Shortly after Beckham’s move in 2007, Irish legend Robbie Keane also made the move to the west coast MLS franchise. Though each had a different motivation for crossing the Atlantic, fans and pundits back in Europe had quite a few opinions about the trend—and few were kind.
However, behind the scenes, there were other factors at play. Though few knew it at the time, one of Beckham’s primary motivations for heading to LA wasn’t just glory and a startling paycheck—it was to position himself within the MLS for the long haul.
Keane, in contrast, was brought on to whip US footballers into shape. Not only did this have to do with technical training and conditioning, but also with mentality.

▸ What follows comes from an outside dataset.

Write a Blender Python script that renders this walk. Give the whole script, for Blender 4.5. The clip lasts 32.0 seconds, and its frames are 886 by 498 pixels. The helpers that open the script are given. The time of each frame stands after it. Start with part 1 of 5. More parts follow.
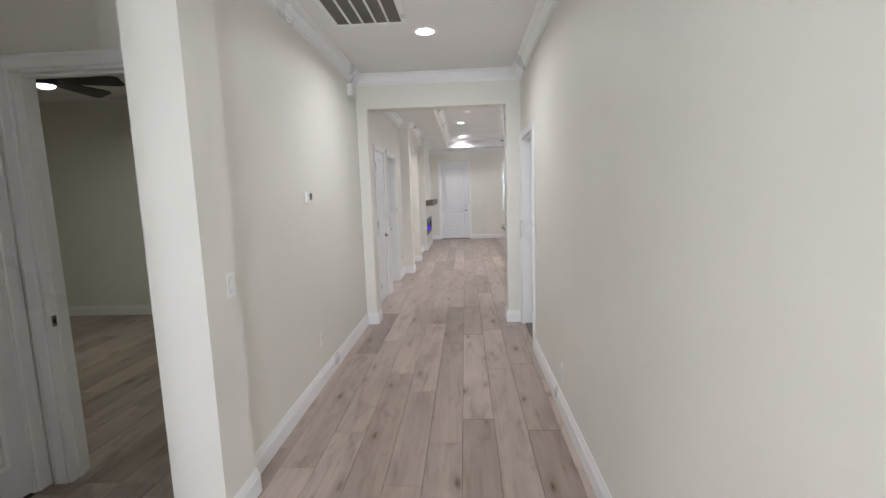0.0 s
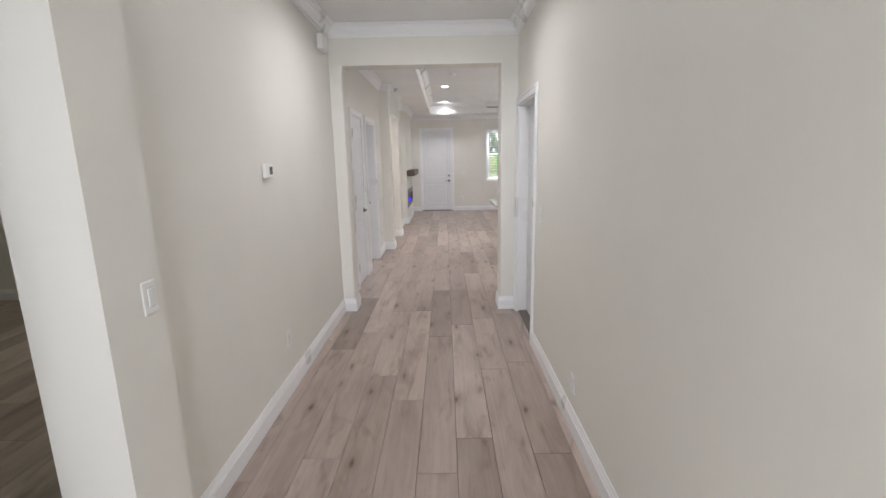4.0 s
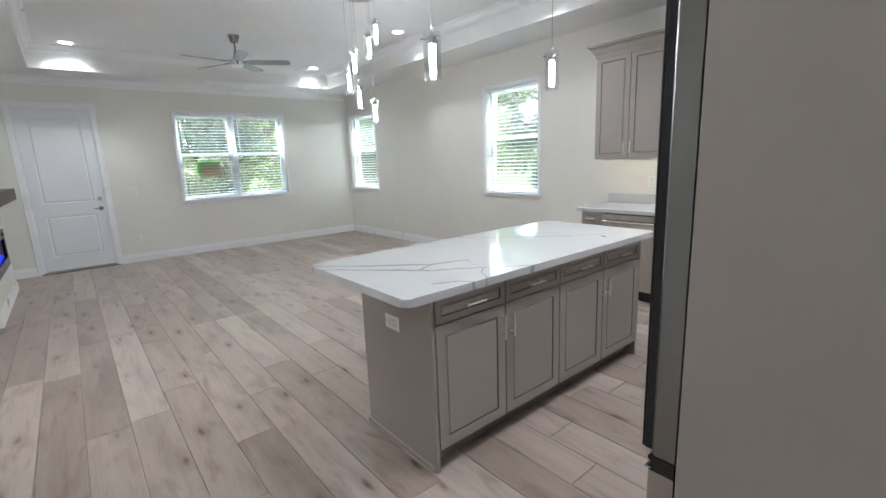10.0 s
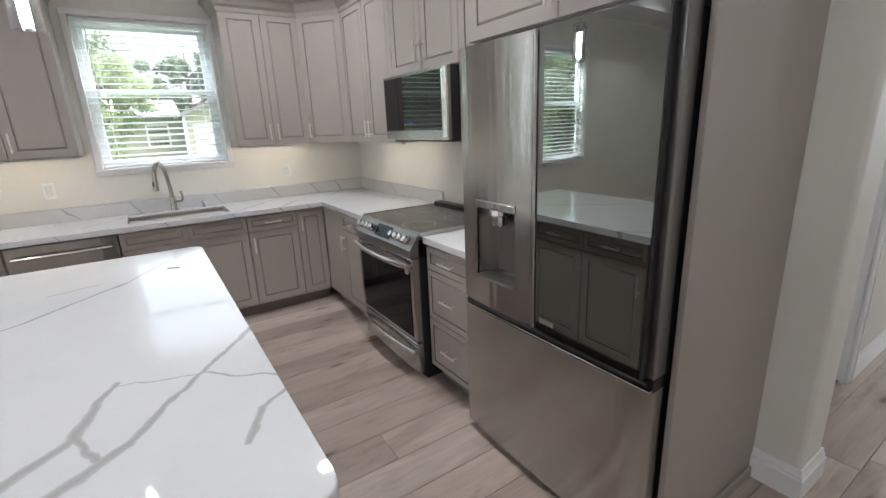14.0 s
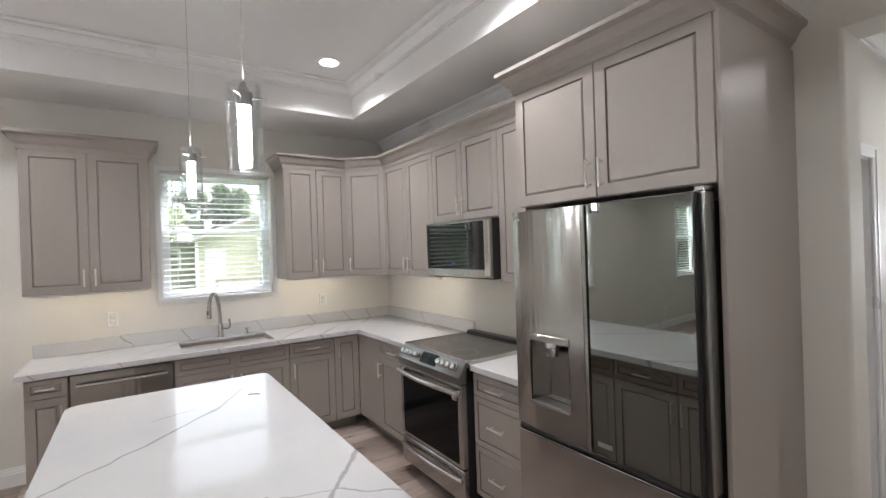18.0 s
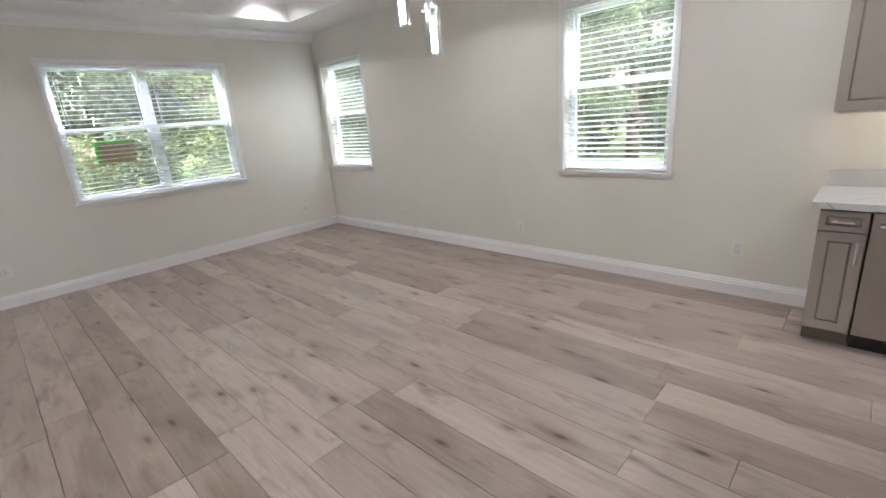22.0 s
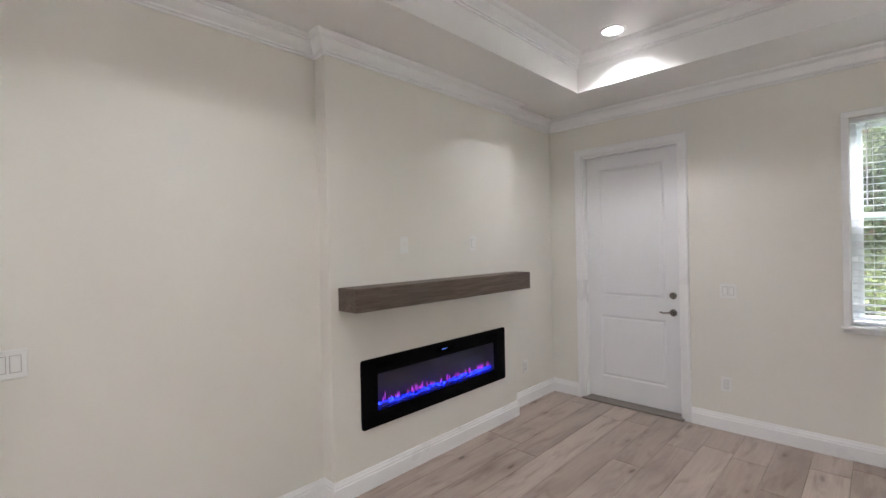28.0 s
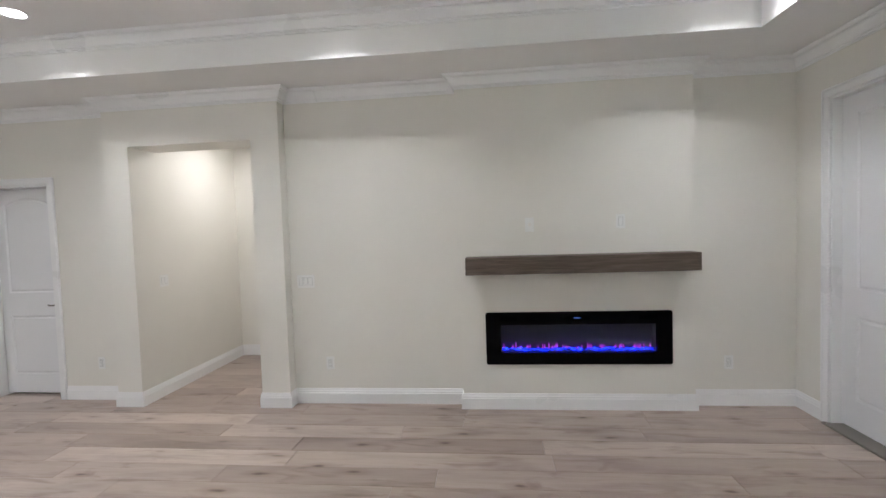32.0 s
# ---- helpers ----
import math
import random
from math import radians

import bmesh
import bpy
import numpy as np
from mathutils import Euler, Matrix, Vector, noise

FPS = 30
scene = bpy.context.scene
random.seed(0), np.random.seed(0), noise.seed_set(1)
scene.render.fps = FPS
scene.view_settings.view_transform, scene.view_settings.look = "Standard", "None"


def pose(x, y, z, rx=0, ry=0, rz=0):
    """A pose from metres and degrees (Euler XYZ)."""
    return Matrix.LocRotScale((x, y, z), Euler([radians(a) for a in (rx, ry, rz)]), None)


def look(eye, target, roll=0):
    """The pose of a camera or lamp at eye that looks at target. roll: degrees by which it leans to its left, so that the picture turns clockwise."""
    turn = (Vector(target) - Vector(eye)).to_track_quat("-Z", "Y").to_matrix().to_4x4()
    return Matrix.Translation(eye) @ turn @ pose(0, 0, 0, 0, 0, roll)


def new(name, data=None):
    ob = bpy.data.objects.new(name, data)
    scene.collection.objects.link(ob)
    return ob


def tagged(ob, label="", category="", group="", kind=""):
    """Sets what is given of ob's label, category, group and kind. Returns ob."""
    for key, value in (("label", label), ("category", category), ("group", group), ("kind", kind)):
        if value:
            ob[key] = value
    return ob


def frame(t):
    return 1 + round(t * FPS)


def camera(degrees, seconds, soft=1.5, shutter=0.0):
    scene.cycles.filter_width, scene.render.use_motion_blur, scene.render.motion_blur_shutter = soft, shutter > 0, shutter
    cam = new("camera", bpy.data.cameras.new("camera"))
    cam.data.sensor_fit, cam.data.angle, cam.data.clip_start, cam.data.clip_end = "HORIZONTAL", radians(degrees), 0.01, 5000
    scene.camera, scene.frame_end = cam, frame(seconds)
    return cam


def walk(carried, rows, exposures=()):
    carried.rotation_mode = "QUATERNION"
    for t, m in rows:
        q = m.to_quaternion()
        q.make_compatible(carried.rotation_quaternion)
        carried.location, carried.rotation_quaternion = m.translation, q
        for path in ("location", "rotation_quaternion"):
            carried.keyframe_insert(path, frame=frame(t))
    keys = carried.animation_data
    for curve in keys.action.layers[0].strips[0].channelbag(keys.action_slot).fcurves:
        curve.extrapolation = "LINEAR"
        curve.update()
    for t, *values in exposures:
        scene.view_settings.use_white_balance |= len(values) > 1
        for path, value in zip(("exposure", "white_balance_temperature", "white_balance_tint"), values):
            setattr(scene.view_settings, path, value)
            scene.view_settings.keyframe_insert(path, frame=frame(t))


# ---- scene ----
cam = camera(89.6, 32.0)
PATH = [
    (0, (0.091, -0.277, 1.563), (-0.014, 1.704, 1.308), -1.8),
    (0.5, (-0.103, -0.275, 1.544), (-0.115, 1.689, 1.168), -2.6),
    (1, (-0.164, -0.335, 1.571), (-0.167, 1.623, 1.164), -3.8),
    (1.5, (-0.185, -0.447, 1.58), (-0.182, 1.51, 1.168), -3.0),
    (2, (-0.221, -0.507, 1.609), (-0.212, 1.448, 1.189), -1.5),
    (2.5, (-0.196, -0.439, 1.591), (-0.177, 1.515, 1.165), -1.0),
    (3, (-0.157, -0.246, 1.594), (-0.145, 1.708, 1.169), -0.9),
    (3.5, (-0.112, -0.015, 1.606), (-0.097, 1.94, 1.183), -1.0),
    (4, (-0.002, 0.285, 1.609), (-0.017, 2.245, 1.213), -1.1),
    (4.5, (-0.053, 0.694, 1.564), (-0.152, 2.668, 1.258), -1.2),
    (6.5, (-0.12, 2.573, 1.536), (-0.153, 4.553, 1.258), -1.9),
    (7, (-0.182, 3.045, 1.51), (-0.174, 5.027, 1.24), -1.6),
    (7.5, (-0.223, 3.569, 1.475), (-0.129, 5.552, 1.228), -2.0),
    (8, (-0.266, 3.95, 1.501), (-0.081, 5.925, 1.245), -1.4),
    (8.5, (-0.335, 4.348, 1.528), (0.014, 6.299, 1.262), -1.1),
    (9, (-0.325, 4.767, 1.537), (0.341, 6.629, 1.241), -2.5),
    (9.5, (-0.326, 5.134, 1.51), (0.683, 6.826, 1.168), -1.7),
    (10, (-0.248, 5.479, 1.485), (1.0, 6.992, 1.091), -2.3),
    (10.5, (-0.268, 5.783, 1.498), (1.186, 7.076, 1.035), -3.5),
    (11, (-0.21, 6.032, 1.432), (1.462, 7.015, 0.945), -3.0),
    (11.5, (-0.108, 6.275, 1.516), (1.704, 6.912, 0.959), -3.5),
    (12, (-0.054, 6.465, 1.509), (1.837, 6.733, 0.914), -2.4),
    (12.5, (-0.07, 6.703, 1.535), (1.825, 6.512, 0.923), -3.5),
    (13, (-0.047, 6.895, 1.542), (1.8, 6.442, 0.924), -2.6),
    (13.5, (0.059, 7.026, 1.552), (1.829, 6.305, 0.963), -4.0),
    (14, (0.094, 7.122, 1.535), (1.709, 6.072, 0.997), -2.4),
    (14.5, (0.044, 7.28, 1.539), (1.574, 6.102, 1.021), -4.6),
    (16.5, (0.036, 7.538, 1.568), (1.562, 6.322, 1.132), -2.9),
    (17, (0.015, 7.529, 1.591), (1.576, 6.318, 1.286), -2.3),
    (17.5, (0.0, 7.557, 1.657), (1.576, 6.327, 1.618), -2.2),
    (18, (0.001, 7.583, 1.659), (1.647, 6.447, 1.656), -1.9),
    (18.5, (0.028, 7.658, 1.656), (1.868, 6.876, 1.687), -1.7),
    (19, (0.157, 7.763, 1.632), (2.072, 7.19, 1.67), -2.0),
    (19.5, (0.331, 7.865, 1.647), (2.3, 7.52, 1.676), -3.4),
    (20, (0.471, 8.04, 1.595), (2.466, 8.116, 1.485), -4.3),
    (20.5, (0.532, 8.168, 1.573), (2.427, 8.693, 1.205), -5.9),
    (21, (0.567, 8.153, 1.55), (2.281, 9.031, 1.009), -5.7),
    (21.5, (0.575, 8.057, 1.544), (2.134, 9.162, 0.954), -5.4),
    (22, (0.554, 8.014, 1.583), (1.916, 9.363, 1.011), -4.7),
    (22.5, (0.549, 8.03, 1.57), (1.556, 9.694, 1.102), -2.7),
    (23, (0.537, 8.048, 1.59), (1.22, 9.907, 1.308), -2.2),
    (23.5, (0.511, 8.071, 1.543), (1.085, 9.977, 1.349), -1.6),
    (24, (0.46, 8.154, 1.529), (1.016, 10.066, 1.345), -1.1),
    (24.5, (0.404, 8.301, 1.529), (0.894, 10.232, 1.349), -1.3),
    (25, (0.47, 8.458, 1.518), (0.85, 10.412, 1.33), -2.9),
    (25.5, (0.646, 8.634, 1.539), (0.68, 10.628, 1.383), -4.4),
    (26, (0.796, 8.885, 1.54), (0.533, 10.863, 1.396), -4.6),
    (26.5, (0.899, 9.186, 1.564), (0.383, 11.115, 1.452), -2.4),
    (28.5, (1.636, 10.43, 1.605), (0.087, 11.695, 1.617), -1.2),
    (29, (1.775, 10.723, 1.643), (0.158, 11.899, 1.667), -0.6),
    (29.5, (1.846, 11.03, 1.61), (0.157, 12.1, 1.65), -0.4),
    (30, (1.934, 11.259, 1.596), (0.153, 12.168, 1.639), -0.2),
    (30.5, (2.138, 11.442, 1.587), (0.24, 12.072, 1.623), -0.2),
    (31, (2.398, 11.619, 1.553), (0.434, 11.996, 1.582), -0.5),
    (31.5, (2.686, 11.716, 1.535), (0.689, 11.823, 1.498), -0.8),
    (32, (2.903, 11.859, 1.581), (0.915, 11.657, 1.495), -1.9),
]
EXPOSURE = [(0, 3.34, 6300, 13), (2, 3.34, 6400, 15), (4.5, 3.32, 6350, 14), (6.5, 3.31, 6250, 12), (9, 3.29, 6100, 9), (10.3, 3.12, 5900, 7), (11.5, 3.06, 6000, 9), (13, 3.04, 6100, 10), (18, 3.01, 6400, 13), (20, 2.92, 6450, 13), (23, 3.02, 6350, 11), (28, 3.18, 6450, 14), (32, 3.15, 6250, 11)]
walk(cam, [(t, look(eye, target, roll)) for t, eye, target, roll in PATH], EXPOSURE)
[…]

In short, Keane and Beckham were there not just to tread water prior to a cushy retirement, but to help evolve the league from the inside out.
Sure, Beckham’s face brought in new fans while Keane riled the long-time football lovers in the US. However, now that Beckham has become part-owner of Inter Miami, it’s clear the league is there to stay.
Battle for Inter Miami
When Beckham signed on with the LA Galaxy in 2007, he positioned himself to help expand the league someday. The contract included an option to buy an MLS expansion team for a set price of $25 million.
Over time, Beckham formed an ownership group that would help him create a successful franchise. At the time, he was competing against other groups like FC Barcelona and individual entrepreneurs to exercise his option to buy an expansion team.
Club Internacional de Fútbol Miami was officially approved by the MLS to become an expansion team alongside Nashville SC in 2018. After a struggle to set up a stadium in Miami (which is home to NFL, NBA, MLB, and NHL franchises and stadiums), the club announced its debut for the 2020 season. Inter Miami played its first game against LAFC in March of 2020, losing 1-0 at the away game.
Despite the slow start for Inter Miami, Beckham’s maneuvering in the MLS is a positive sign that the league will likely continue to gain momentum. Sports betting will help the league gain a foothold with more ‘soccer’ fans in the US.
In addition to covering major league sports like the NFL, NBA, and MLB, up-and-coming sports betting sites in the US feature the MLS alongside the Premier League and the Champions League. Still, the MLS has a long way to go before it’s featured on international sites regularly.
Roster and Record
At the moment, Diego Alonso, manager of the mega-popular Liga MX football franchise CF Monterrey, is the head coach for Inter Miami. His assistants include another former Uruguayan player, Fernando Gonzalez, as well as top professionals from Argentina, Wales, and Spain.
Much like the technical staff of Inter Miami, the roster is also full of international players. Of the 36 players, only 12 hail from the US. While such stats may not be shocking for pundits of European football, this type of roster in the MLS shows that the league is maturing and expanding beyond the US.
Christian Makoun of Venezuela and Matías Pellegrini of Argentina are attracting attention as top players. Meanwhile, other players, like Drake Callender and Jay Chapman, are both ‘homegrown’ players from Inter Miami’s developmental academy.
Unfortunately for the new franchise, they’re off to a rocky start. While the altered and sporadic MLS season has left ample challenges for the squad to sort through, they’ll need to improve on their current record if they want to take home an MLS Cup anytime soon.
Currently, Inter Miami has played 12 games. Their record is 3-2-7. They’re ranked 13th out of 14 teams in the Eastern Conference.